23 Feb Update To 10th Feb Trading Plan; 23rd Feb 2014
As you’ll remember in my previous post of 2 Weeks ago I gave details of 5 currency pairs each demonstrating early stages of set-ups I tend to follow before entering a trade.
As things stand I’ve not entered trades in any of them as yet. For one of them I missed the chance as the move began overnight therefore making the risk/reward ratio a little less favourable, one I forgot about, one didn’t play out as expected, one still hasn’t finished the set-up and one is very close to decision making time.
I’ll go over each one again showing the original charts, the current charts and an explanation of my position.
This is the original AUD:CAD chart of two Weeks ago where I predicted a triangle type formation:
What we actually saw was a double top, in fact its a valid and trade-able 2B top but because it didn’t hold the predicted pattern I’ll probably just forget about this one and concentrate on the others. Here’s how it has panned out so far:
For this one I was looking for a lower high to fit with visible signs of weakening momentum and what MACD was telling us. A 61.8% fib retrace of the previous swing move would be the ideal area to enter a short with something like the pattern below to follow:
So far, this is exactly what we’ve got so now is the time to watch this one closely for a good intraday trade entry with stops above the recent high:
For EUR:USD I suggested the following as a potential bull flag break-out to come:
That’s exactly what we got, however the bulk of the move occurred overnight and by morning I felt the risk vs reward had been adversely affected and therefore did not enter the trade:
If we move to the EUR:USD Daily chart you can spot what really put me off entering the trade so late into the move – The green 200 MA hasn’t yet been tested for support and its always much safer to enter a swing long after a successful 200 MA test otherwise the break-out has a higher risk of eventual failure. The MACD histogram is already trending down despite no new high as yet which is another concern:
For EUR:AUD I wanted to take a long entry looking for a rally to form a Head and Shoulders top pattern at the very least, if not, a new high:
So far this has played out perfectly, but I forgot about this trade and didn’t keep my eye on it and therefore did not take it:
This one was analysed with a longer term outlook to eventually see some kind of rally that will take price back to test the bottom of the old trading range. These “Box Trades” have quite a high success rate but do require a lot of patience, possibly more than I’ve got!

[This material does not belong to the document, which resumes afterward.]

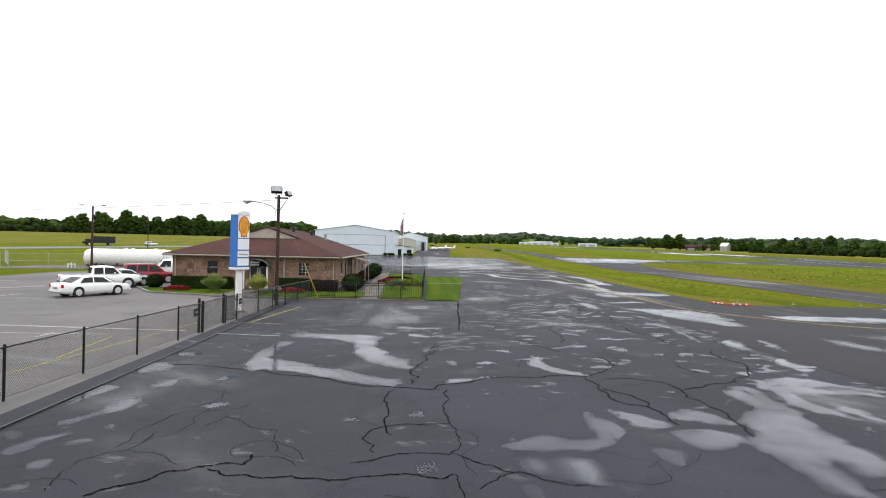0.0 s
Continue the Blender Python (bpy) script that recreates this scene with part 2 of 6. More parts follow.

So far the consolidation near the lows looks reasonably promising but its still too early for me to commit to a long entry. For you, it would be down to your personal belief in the trade and whether you are happy to hold a position for a potentially long time:
Now that all these charts have given a little more information as to how they are likely to pan out I think the one to watch in the short term has to be GBP:NZD but we still need to see further evidence of a reversal around this 61.8% fib area before we can commit to the trade. The one concern with this one is the gap down on 2nd February in the 2.0340 area. We know that markets like to fill gaps even when other technical evidence suggests price wont make it there, and this is a bit of a concern. With that said there’s an unfilled gap much higher up from 25th May 2012 and that is yet to be filled proving it can take Years for gaps to fill, but it doesn’t make a trade against it any easy!